What gap length between Thailand entries is safe for Americans?
A gap of 30 or more days between your exit from Thailand and your next entry is the threshold below which risk begins to rise. A 14-21 day gap is elevated but not automatically flagged on a first occurrence — context matters. A gap under 14 days on a second or third consecutive entry is high risk for any nationality and appears to result in secondary screening at a higher rate for US passports specifically. Gaps under 7 days are the highest-risk category — same-day or next-day land border crossings read as turnarounds regardless of documentation.

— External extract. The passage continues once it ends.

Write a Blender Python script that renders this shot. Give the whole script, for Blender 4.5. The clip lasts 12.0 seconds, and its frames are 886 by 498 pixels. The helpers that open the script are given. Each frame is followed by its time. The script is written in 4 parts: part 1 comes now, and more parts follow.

Can I reduce back-to-back entry risk by entering at a different airport or border crossing?
No. Thailand immigration operates a national database. Your entry and exit history is visible to every officer at every port of entry regardless of which crossing you use. Entering at Don Mueang instead of Suvarnabhumi does not change what the officer sees. The pattern is in the system, not in the physical port.
Does using a tourist visa instead of visa exempt fix the back-to-back problem?
Yes, substantially. A tourist visa (TR or METV) from a Thai embassy changes the nature of your entry from 'another visa exempt clock reset' to 'a visa holder with documented embassy approval.' Officers apply meaningfully less scrutiny to back-to-back entries made on embassy-issued visas than to the same pattern on consecutive visa exempt stamps. For Americans planning two or more trips within a 6-month window, a tourist visa from the nearest Thai embassy is the practical solution.
How many consecutive back-to-back entries can an American make before denial becomes likely?
One short-gap back-to-back entry (gap under 14 days) may resolve without issue depending on documentation and officer. Two consecutive short-gap entries creates a pattern that reads clearly as clock resetting. Three or more consecutive short-gap entries — particularly with gaps under 14 days — puts denial probability in a range where a US passport holder should plan around it rather than risk it. At land borders specifically, the third short-gap consecutive entry for Americans appears to be a genuine denial threshold in community data.